OBJECTIVE. Copy only this: the line containing "carried.location, carried.rotation_quaternion = m.translation, q", the line containing "keys = carried.animation_data", and every line between them, exactly as written.

INFORMATION SUPPLIED.
========================
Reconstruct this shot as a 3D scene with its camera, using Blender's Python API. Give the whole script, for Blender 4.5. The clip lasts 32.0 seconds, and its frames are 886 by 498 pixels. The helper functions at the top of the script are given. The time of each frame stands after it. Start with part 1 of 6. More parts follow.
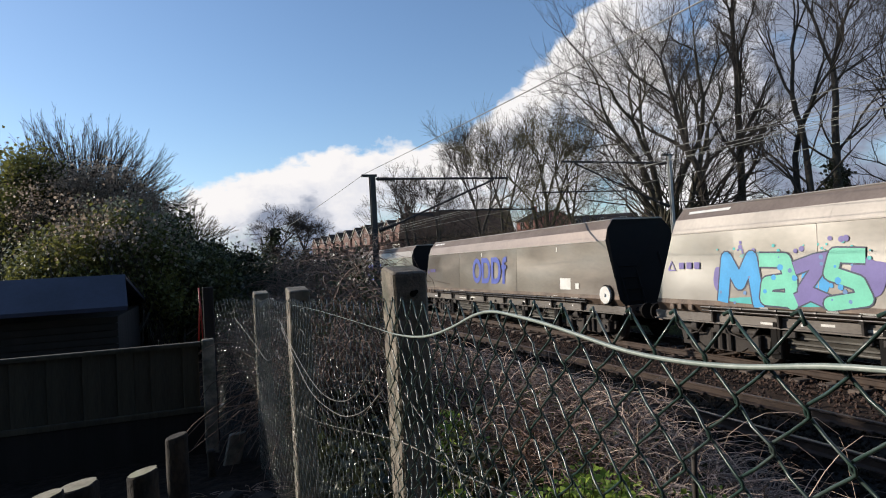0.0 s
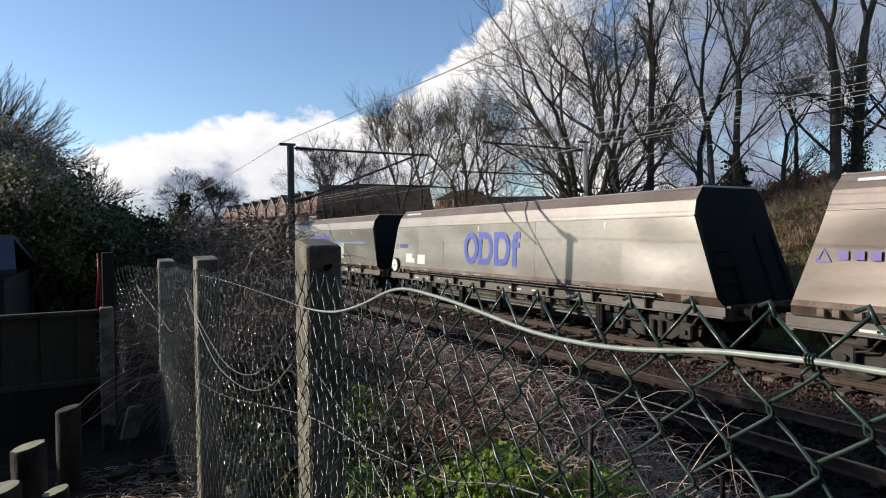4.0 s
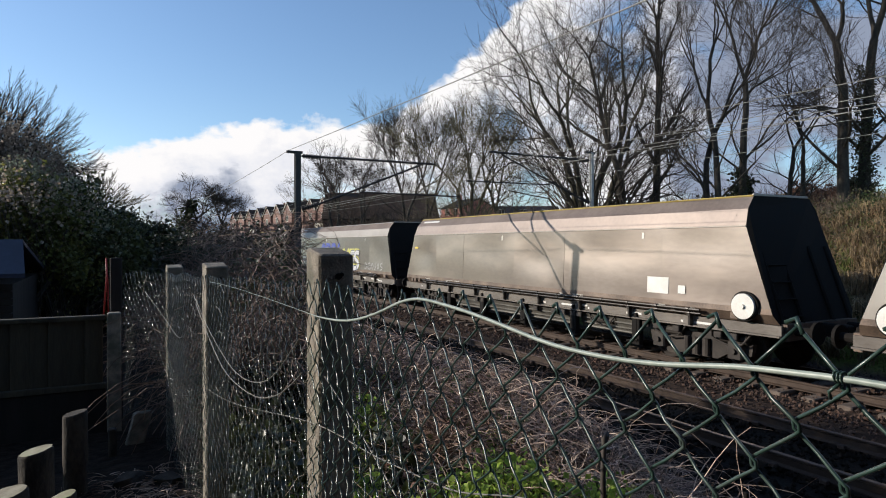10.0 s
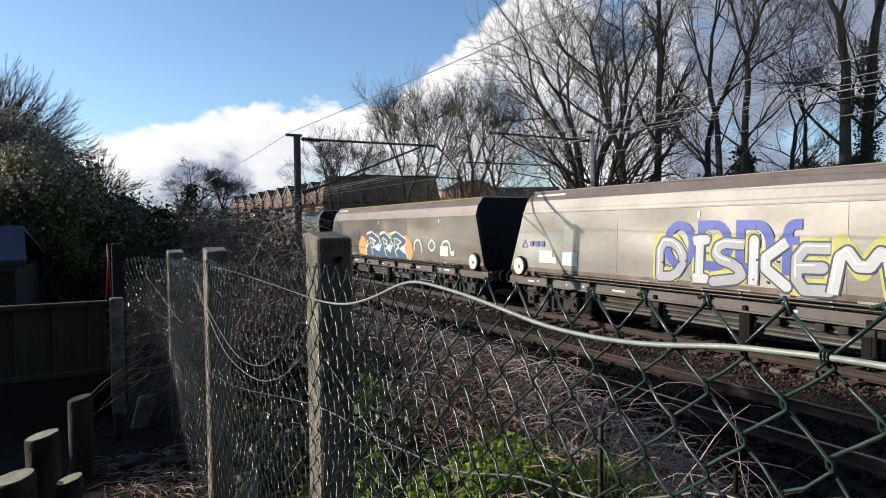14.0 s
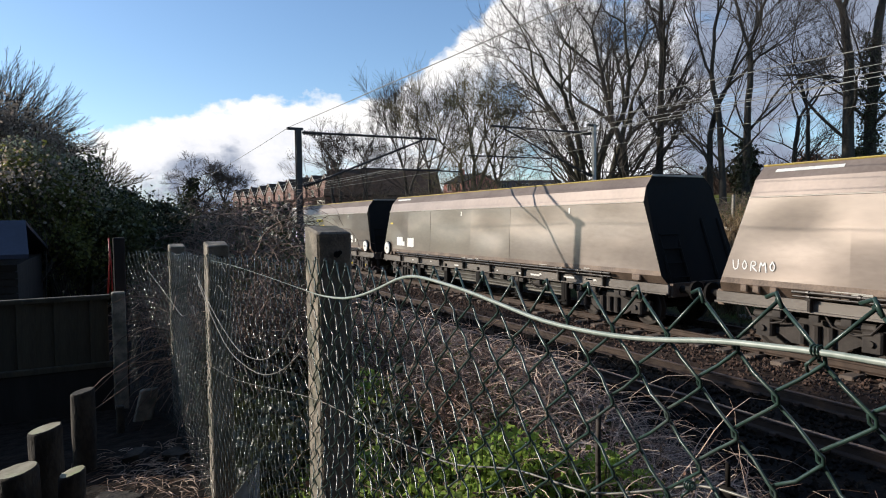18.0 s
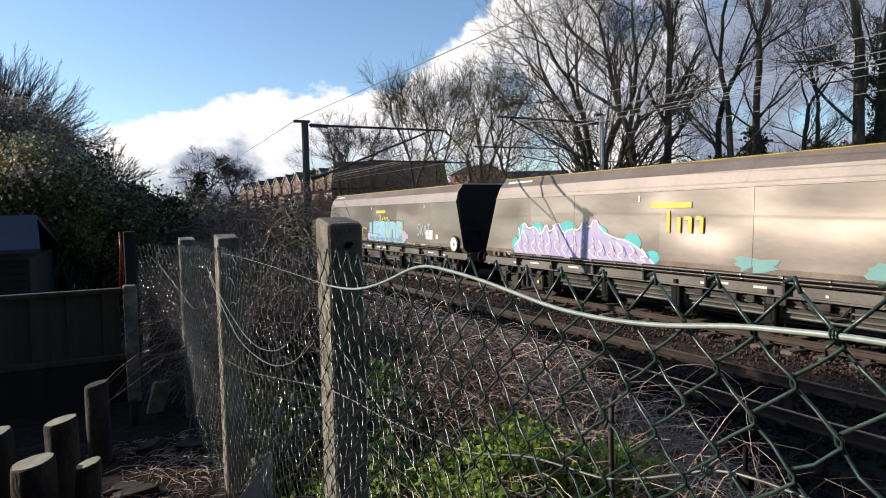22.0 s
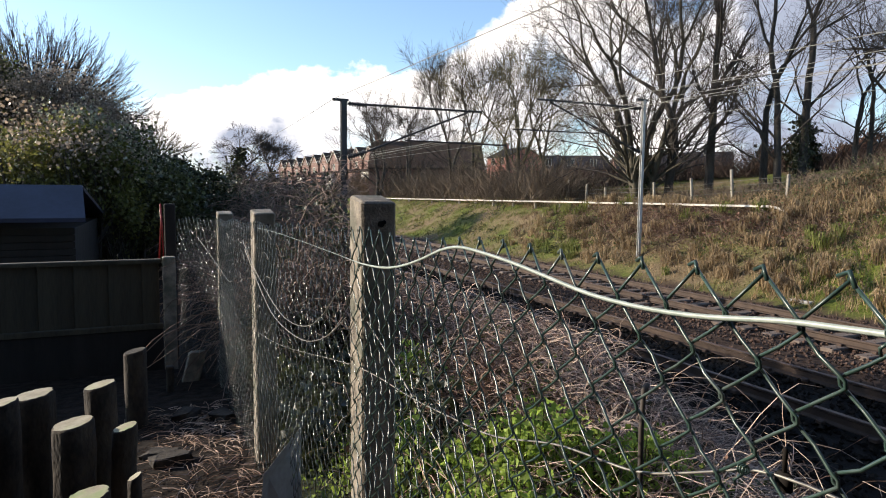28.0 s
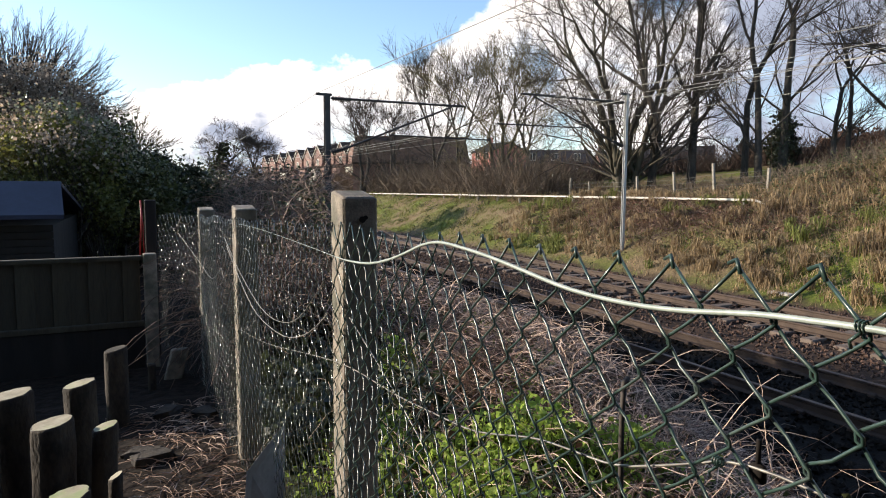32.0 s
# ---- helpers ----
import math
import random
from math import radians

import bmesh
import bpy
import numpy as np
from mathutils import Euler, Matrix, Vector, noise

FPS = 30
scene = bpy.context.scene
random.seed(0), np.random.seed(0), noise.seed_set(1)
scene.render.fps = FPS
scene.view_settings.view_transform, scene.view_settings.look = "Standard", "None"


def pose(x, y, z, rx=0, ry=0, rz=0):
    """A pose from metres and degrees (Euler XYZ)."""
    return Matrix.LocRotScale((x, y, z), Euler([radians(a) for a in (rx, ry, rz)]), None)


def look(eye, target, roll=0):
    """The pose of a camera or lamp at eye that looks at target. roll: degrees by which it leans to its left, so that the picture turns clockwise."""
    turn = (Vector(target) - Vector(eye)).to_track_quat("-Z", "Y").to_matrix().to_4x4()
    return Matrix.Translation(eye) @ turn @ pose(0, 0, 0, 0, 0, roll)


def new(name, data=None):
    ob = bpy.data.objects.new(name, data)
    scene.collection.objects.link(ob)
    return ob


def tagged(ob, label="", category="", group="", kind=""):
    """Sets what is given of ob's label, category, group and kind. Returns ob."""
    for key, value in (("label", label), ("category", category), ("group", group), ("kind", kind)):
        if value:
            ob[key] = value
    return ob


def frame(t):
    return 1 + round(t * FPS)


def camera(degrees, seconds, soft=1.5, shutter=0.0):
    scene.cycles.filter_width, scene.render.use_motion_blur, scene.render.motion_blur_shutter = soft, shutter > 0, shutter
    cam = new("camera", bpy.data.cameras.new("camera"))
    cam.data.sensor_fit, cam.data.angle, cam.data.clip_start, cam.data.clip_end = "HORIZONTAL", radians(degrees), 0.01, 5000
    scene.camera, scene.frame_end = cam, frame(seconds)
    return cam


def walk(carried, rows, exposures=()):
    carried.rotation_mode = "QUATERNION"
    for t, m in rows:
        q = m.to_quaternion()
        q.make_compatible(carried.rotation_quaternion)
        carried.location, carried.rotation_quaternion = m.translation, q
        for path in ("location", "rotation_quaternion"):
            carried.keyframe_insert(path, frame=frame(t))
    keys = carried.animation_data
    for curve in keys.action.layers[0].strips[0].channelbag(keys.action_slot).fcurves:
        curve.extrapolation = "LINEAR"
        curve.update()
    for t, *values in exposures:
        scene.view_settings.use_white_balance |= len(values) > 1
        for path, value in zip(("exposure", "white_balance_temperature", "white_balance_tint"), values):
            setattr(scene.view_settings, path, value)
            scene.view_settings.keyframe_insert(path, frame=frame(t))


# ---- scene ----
cam = camera(70.0, 32.0, soft=1.05)
PATH = [
    (0, (-0.003, -0.054, 2.647), (0.729, 1.807, 2.688), -3.1),
    (0.5, (-0.007, -0.046, 2.646), (0.79, 1.789, 2.65), -2.2),
    (1, (-0.001, -0.036, 2.644), (0.841, 1.778, 2.633), -0.9),
    (1.5, (-0.002, -0.042, 2.65), (0.883, 1.751, 2.617), 0.0),
    (2, (-0.006, -0.048, 2.652), (0.878, 1.746, 2.615), 0.1),
    (2.5, (-0.007, -0.048, 2.651), (0.888, 1.74, 2.61), -0.0),
    (3, (-0.007, -0.048, 2.648), (0.896, 1.736, 2.594), -0.4),
    (3.5, (0.003, -0.05, 2.648), (0.959, 1.706, 2.596), -0.4),
    (5.5, (0.002, -0.062, 2.653), (0.97, 1.687, 2.635), -1.0),
    (6, (0.005, -0.058, 2.652), (0.967, 1.695, 2.635), -1.4),
    (6.5, (0.006, -0.051, 2.651), (0.967, 1.703, 2.617), -1.2),
    (7, (-0.003, -0.055, 2.654), (0.929, 1.714, 2.62), -1.2),
    (7.5, (-0.006, -0.053, 2.655), (0.914, 1.722, 2.623), -0.1),
    (8, (-0.009, -0.055, 2.654), (0.922, 1.715, 2.637), 0.3),
    (8.5, (-0.008, -0.054, 2.656), (0.948, 1.703, 2.651), 0.6),
    (9, (-0.007, -0.051, 2.654), (0.957, 1.701, 2.653), 0.3),
    (9.5, (-0.01, -0.048, 2.653), (0.952, 1.705, 2.651), -0.1),
    (10, (-0.015, -0.047, 2.652), (0.936, 1.713, 2.637), -0.0),
    (10.5, (-0.016, -0.049, 2.652), (0.935, 1.71, 2.639), 0.1),
    (11, (-0.018, -0.054, 2.652), (0.94, 1.701, 2.627), 0.2),
    (11.5, (-0.011, -0.05, 2.651), (0.969, 1.693, 2.608), -0.1),
    (12, (-0.011, -0.048, 2.652), (0.95, 1.705, 2.604), -0.4),
    (12.5, (-0.013, -0.049, 2.653), (0.93, 1.714, 2.593), -0.4),
    (13, (-0.016, -0.049, 2.654), (0.919, 1.717, 2.579), -0.1),
    (13.5, (-0.009, -0.053, 2.654), (0.931, 1.71, 2.571), -0.4),
    (14, (-0.01, -0.055, 2.654), (0.936, 1.705, 2.582), -0.6),
    (14.5, (-0.01, -0.053, 2.653), (0.932, 1.709, 2.567), -0.7),
    (16.5, (-0.008, -0.05, 2.652), (0.935, 1.711, 2.565), -0.8),
    (17, (-0.007, -0.054, 2.652), (0.938, 1.707, 2.56), -1.0),
    (17.5, (-0.003, -0.06, 2.654), (0.945, 1.699, 2.556), -0.9),
    (18, (-0.005, -0.061, 2.656), (0.936, 1.702, 2.563), -0.7),
    (18.5, (-0.006, -0.056, 2.654), (0.942, 1.701, 2.54), -0.6),
    (19, (-0.005, -0.055, 2.654), (0.947, 1.7, 2.54), -0.5),
    (19.5, (-0.002, -0.06, 2.657), (0.978, 1.68, 2.554), -0.6),
    (20, (-0.006, -0.058, 2.657), (0.963, 1.689, 2.552), -0.6),
    (20.5, (-0.009, -0.053, 2.654), (0.941, 1.702, 2.529), -0.7),
    (21, (-0.01, -0.05, 2.653), (0.929, 1.71, 2.519), -1.0),
    (21.5, (-0.011, -0.055, 2.654), (0.906, 1.718, 2.53), -1.3),
    (22, (-0.015, -0.06, 2.653), (0.904, 1.712, 2.534), -1.2),
    (22.5, (-0.017, -0.051, 2.652), (0.902, 1.722, 2.54), -1.2),
    (23, (-0.021, -0.049, 2.653), (0.896, 1.724, 2.533), -1.2),
    (23.5, (-0.018, -0.047, 2.651), (0.885, 1.733, 2.518), -1.2),
    (24, (-0.018, -0.051, 2.652), (0.86, 1.74, 2.507), -1.0),
    (24.5, (-0.011, -0.057, 2.654), (0.843, 1.746, 2.509), -0.9),
    (25, (-0.008, -0.067, 2.654), (0.812, 1.751, 2.505), -1.9),
    (25.5, (-0.011, -0.06, 2.65), (0.836, 1.744, 2.492), -1.3),
    (26, (-0.028, -0.048, 2.655), (0.83, 1.751, 2.491), -0.1),
    (26.5, (-0.015, -0.046, 2.654), (0.83, 1.757, 2.464), 0.1),
    (28.5, (-0.005, -0.044, 2.649), (0.813, 1.773, 2.477), 0.6),
    (29, (-0.006, -0.04, 2.649), (0.819, 1.773, 2.474), 0.4),
    (29.5, (-0.005, -0.035, 2.645), (0.81, 1.781, 2.459), -0.1),
    (30, (-0.004, -0.038, 2.645), (0.816, 1.776, 2.45), -0.2),
    (30.5, (-0.007, -0.036, 2.646), (0.841, 1.763, 2.431), 0.4),
    (31, (-0.004, -0.043, 2.649), (0.84, 1.759, 2.443), 0.3),
    (31.5, (0.006, -0.045, 2.65), (0.868, 1.748, 2.448), 0.3),
    (32, (0.004, -0.046, 2.65), (0.867, 1.748, 2.459), 0.3),
]
walk(cam, [(t, look(e, a, r)) for t, e, a, r in PATH], exposures=[(0,-0.1,6600,11.5),(3,0.0,6600,11.5),(9,-0.05,6530,11),(13,0.02,6530,10.5),(19,0.13,6580,10.5),(24,0.26,6750,11.5),(27,0.58,6950,12.5),(32,0.72,7050,13)])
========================
RESPONSE TO THIS TASK.
        carried.location, carried.rotation_quaternion = m.translation, q
        for path in ("location", "rotation_quaternion"):
            carried.keyframe_insert(path, frame=frame(t))
    keys = carried.animation_data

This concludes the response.